Customs officials in Heilongjiang discovered a mammoth haul of smuggled goods in February, seizing 1 tonne of mammoth ivory from inside a truck that was trying to cross the border from Russia.
The ivory was hidden inside secret compartments in the truck. In total, authorities found 107 mammoth tusks, 37 wooly rhino horns and 1.11 tonnes of jade, according to a recently released report about the bust.
The truck claimed to carrying a cargo of soy beans across the Luobei border crossing in far northeastern China. When customs officials told the driver that they needed to inspect the truck, he made a run for it.
The driver was caught later that month at a hotel along with the owner of the truck who had installed the secret smuggling compartments.

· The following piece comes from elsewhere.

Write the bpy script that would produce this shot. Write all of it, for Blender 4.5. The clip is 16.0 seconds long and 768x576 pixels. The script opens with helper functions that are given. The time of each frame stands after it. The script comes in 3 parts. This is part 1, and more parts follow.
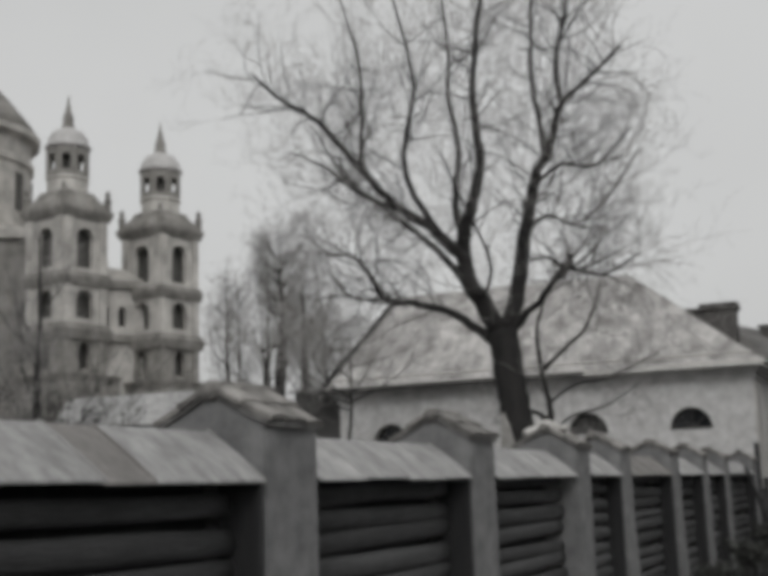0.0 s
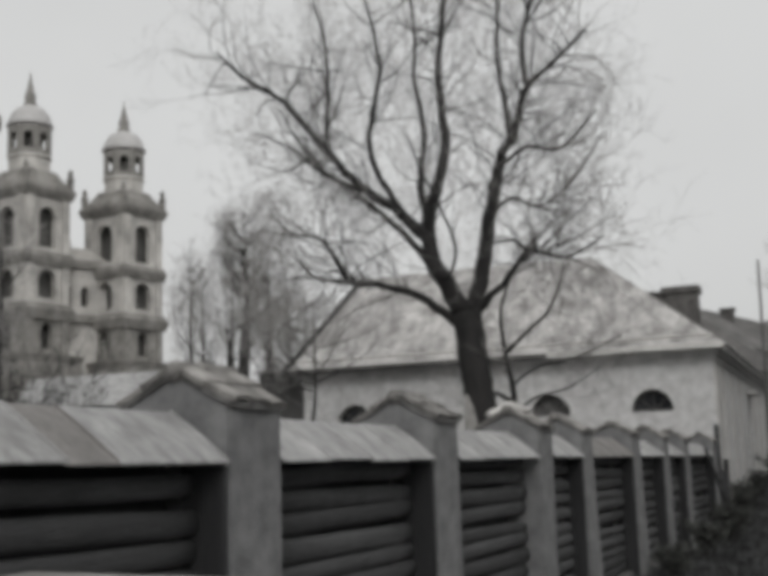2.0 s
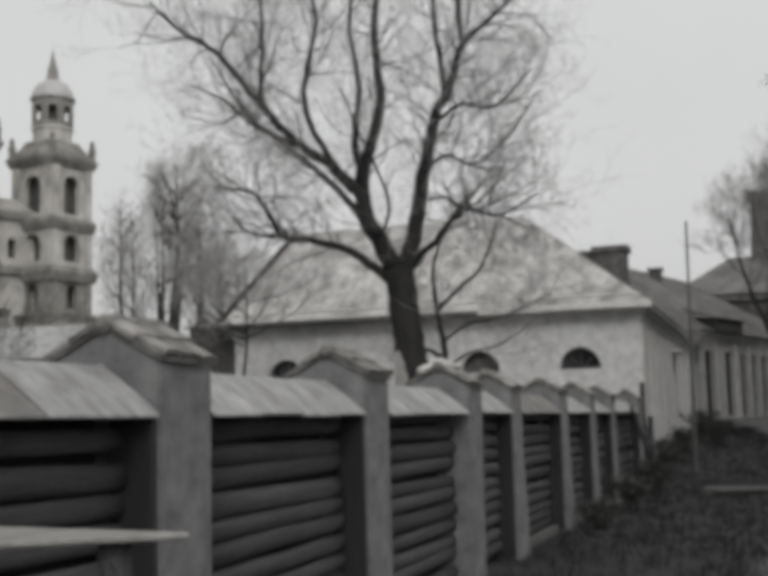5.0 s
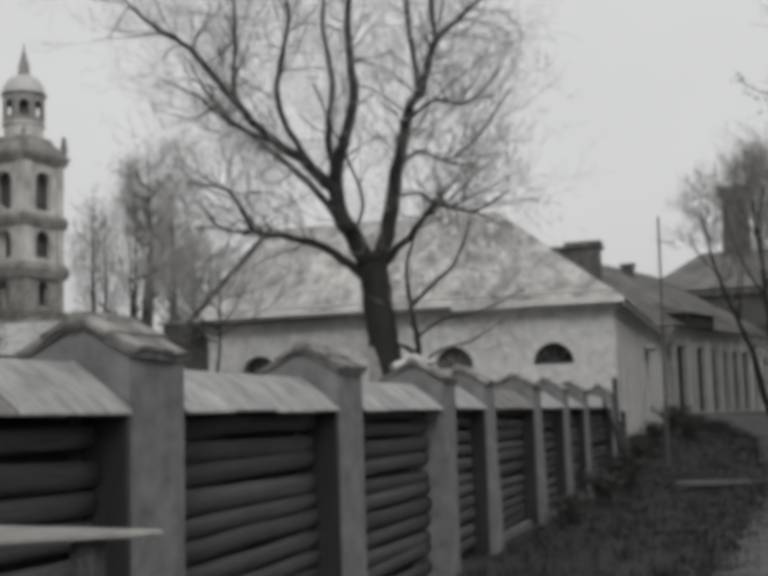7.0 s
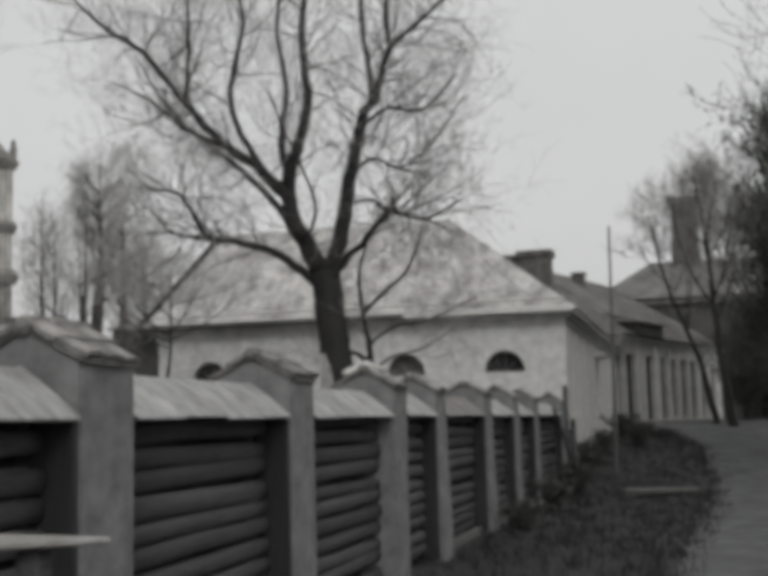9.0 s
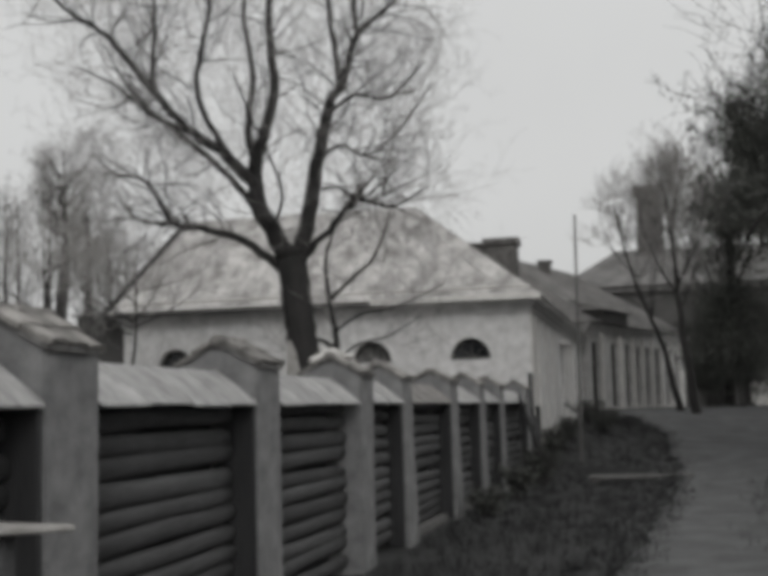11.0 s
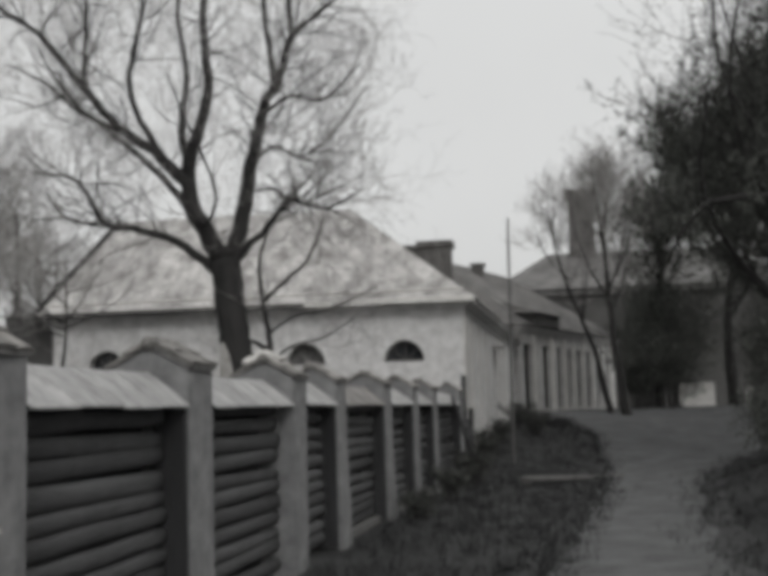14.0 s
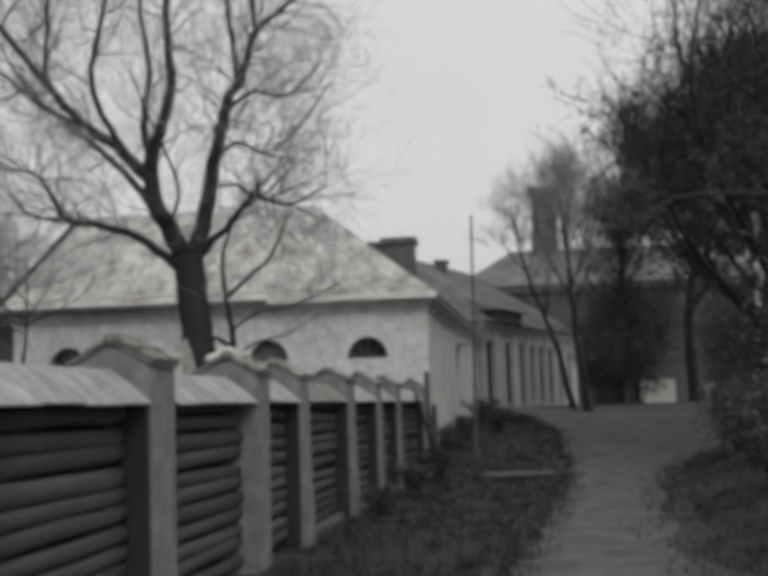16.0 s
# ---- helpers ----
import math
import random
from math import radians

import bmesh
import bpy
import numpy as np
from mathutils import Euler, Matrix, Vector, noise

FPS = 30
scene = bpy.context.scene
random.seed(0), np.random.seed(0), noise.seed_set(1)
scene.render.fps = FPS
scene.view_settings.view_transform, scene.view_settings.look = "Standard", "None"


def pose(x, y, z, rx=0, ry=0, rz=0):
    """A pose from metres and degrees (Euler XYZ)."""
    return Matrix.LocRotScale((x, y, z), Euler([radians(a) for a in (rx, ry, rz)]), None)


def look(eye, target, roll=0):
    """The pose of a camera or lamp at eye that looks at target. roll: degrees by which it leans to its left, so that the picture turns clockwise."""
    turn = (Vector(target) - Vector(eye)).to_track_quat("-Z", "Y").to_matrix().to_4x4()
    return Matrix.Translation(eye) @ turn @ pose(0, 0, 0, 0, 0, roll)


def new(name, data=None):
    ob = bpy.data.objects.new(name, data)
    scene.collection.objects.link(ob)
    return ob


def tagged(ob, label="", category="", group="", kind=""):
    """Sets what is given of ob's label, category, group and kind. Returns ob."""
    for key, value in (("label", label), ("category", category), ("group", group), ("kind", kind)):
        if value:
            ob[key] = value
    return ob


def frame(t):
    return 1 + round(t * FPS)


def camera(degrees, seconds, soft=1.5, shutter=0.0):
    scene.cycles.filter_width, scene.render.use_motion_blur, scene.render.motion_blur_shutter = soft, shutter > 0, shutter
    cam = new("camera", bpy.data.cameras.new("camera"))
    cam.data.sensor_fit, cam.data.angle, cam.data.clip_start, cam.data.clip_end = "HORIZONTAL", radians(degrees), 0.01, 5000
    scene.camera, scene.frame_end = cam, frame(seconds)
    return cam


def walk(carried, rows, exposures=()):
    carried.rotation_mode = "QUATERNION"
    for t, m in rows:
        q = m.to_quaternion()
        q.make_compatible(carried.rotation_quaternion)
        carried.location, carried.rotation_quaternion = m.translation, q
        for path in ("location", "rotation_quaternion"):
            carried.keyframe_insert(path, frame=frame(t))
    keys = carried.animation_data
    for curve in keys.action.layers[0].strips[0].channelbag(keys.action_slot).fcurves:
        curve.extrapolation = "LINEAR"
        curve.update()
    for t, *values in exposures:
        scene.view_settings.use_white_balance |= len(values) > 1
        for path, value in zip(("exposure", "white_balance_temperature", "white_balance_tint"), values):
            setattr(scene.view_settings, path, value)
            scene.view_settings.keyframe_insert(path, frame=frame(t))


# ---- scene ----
cam = camera(36.18, 16.0, soft=6.3)
EYE = (0.0, 0.0, 1.6)
# seconds, tilt from straight down, roll, turn to the left of the fence's line
TURNS = [
    (0.0, 99.662, 1.879, 23.392),
    (0.5, 99.492, 1.965, 22.966),
    (1.0, 99.021, 1.855, 22.361),
    (1.5, 98.942, 2.011, 22.089),
    (2.0, 98.704, 1.813, 21.635),
    (2.5, 98.306, 1.636, 21.053),
    (3.0, 98.111, 1.592, 20.513),
    (3.5, 97.892, 1.552, 19.994),
    (4.0, 97.292, 1.585, 19.214),
    (6.5, 96.189, 1.562, 17.549),
    (7.0, 96.226, 1.716, 17.013),
    (7.5, 96.349, 1.469, 16.240),
    (8.0, 96.375, 1.314, 15.696),
    (8.5, 96.585, 1.391, 15.110),
    (9.0, 96.494, 1.512, 14.650),
    (11.5, 95.702, 1.499, 12.574),
    (12.0, 95.629, 1.522, 12.065),
    (12.5, 95.840, 1.526, 11.355),
    (13.0, 95.685, 1.468, 10.764),
    (13.5, 95.709, 1.496, 10.395),
    (14.0, 95.850, 1.582, 9.786),
    (14.5, 95.671, 1.562, 9.374),
    (15.0, 95.721, 1.600, 8.686),
    (15.5, 95.632, 1.677, 8.290),
    (16.0, 95.637, 1.661, 8.008),
]
walk(cam, [(t, pose(*EYE, rx, ry, rz)) for t, rx, ry, rz in TURNS],
     exposures=[(0.0, -0.22), (1.5, -0.2), (2.0, -0.08), (3.0, -0.02), (4.0, -0.06), (7.0, -0.06), (9.0, -0.12), (11.5, -0.1), (13.0, -0.02), (15.0, 0.03), (16.0, -0.04)])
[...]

China has pledged to end all domestic ivory sales by the end of this year. To make good on that pledge, authorities began closing some 67 licensed ivory carving factories and retail shops at the end of last month — one-third of the country’s total. While some believe that this move by the Chinese government could manage to save the African elephant, other experts have worried that corrupt officials will limit the effect of the ban.
Despite being extinct for over 4,000 years, mammoths could also harm the ban, making it harder to enforce. Some 150 million mammoth carcasses have been uncovered as the Siberian tundra’s permafrost melts and it’s estimated that 100 tonnes of mammoth tusks are exported by Russia each year. Most of that goes to China where traders use the tusks to mask the illegal sale of elephant ivory.